Supplied information.
——————————

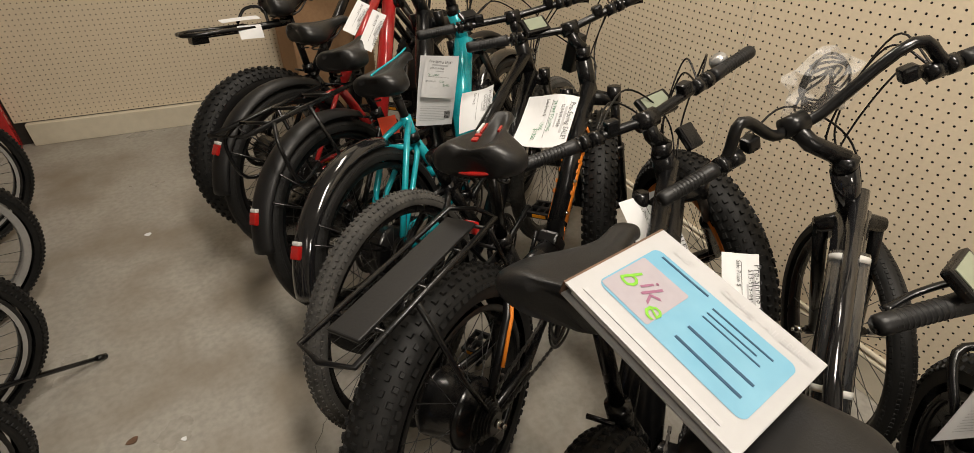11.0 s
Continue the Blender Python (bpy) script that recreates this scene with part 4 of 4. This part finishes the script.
b9 = town_bike("teal step-through bike with glossy black fenders", (-0.125, 2.962), 36, 13, 0.338, 0.062, 1.0, (-0.070, 3.145, 0.825), (0.112, 3.297, 0.862),
               ((0.10, 3.60, 1.03), (0.60, 3.40, 1.04)), (0.345, 3.475, 0.985), TEAL, BLACK, "street", 2, "deep_step", seat_w=0.18, susp=True)
s = Shape()
top9 = Vector((0.275, 0, 0.69))
s.tube([b9.st - Vector((0, 0, 0.02)), top9], 0.0185, 14)
for sg in (-1, 1):
    s.tube([b9.rh + Vector((0, sg * 0.062, 0)), (0.10, sg * 0.058, 0.50), (0.20, sg * 0.045, 0.645), (0.268, sg * 0.014, 0.672)], 0.0105, 12)
s.tube([(0.185, -0.045, 0.62), (0.185, 0.045, 0.62)], 0.009, 10)
b9.part(s, "seat_stay", TEAL)
b9.fender(b9.rh, 0.358, 0.078, (70, 168), GLOSS)
b9.fender(b9.fh, 0.358, 0.078, (50, 165), GLOSS)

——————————

Restate the data above exactly, stripping out each image.

Solved exercise.
11.0 s
Continue the Blender Python (bpy) script that recreates this scene with part 4 of 4. This part finishes the script.
b9 = town_bike("teal step-through bike with glossy black fenders", (-0.125, 2.962), 36, 13, 0.338, 0.062, 1.0, (-0.070, 3.145, 0.825), (0.112, 3.297, 0.862),
               ((0.10, 3.60, 1.03), (0.60, 3.40, 1.04)), (0.345, 3.475, 0.985), TEAL, BLACK, "street", 2, "deep_step", seat_w=0.18, susp=True)
s = Shape()
top9 = Vector((0.275, 0, 0.69))
s.tube([b9.st - Vector((0, 0, 0.02)), top9], 0.0185, 14)
for sg in (-1, 1):
    s.tube([b9.rh + Vector((0, sg * 0.062, 0)), (0.10, sg * 0.058, 0.50), (0.20, sg * 0.045, 0.645), (0.268, sg * 0.014, 0.672)], 0.0105, 12)
s.tube([(0.185, -0.045, 0.62), (0.185, 0.045, 0.62)], 0.009, 10)
b9.part(s, "seat_stay", TEAL)
b9.fender(b9.rh, 0.358, 0.078, (70, 168), GLOSS)
b9.fender(b9.fh, 0.358, 0.078, (50, 165), GLOSS)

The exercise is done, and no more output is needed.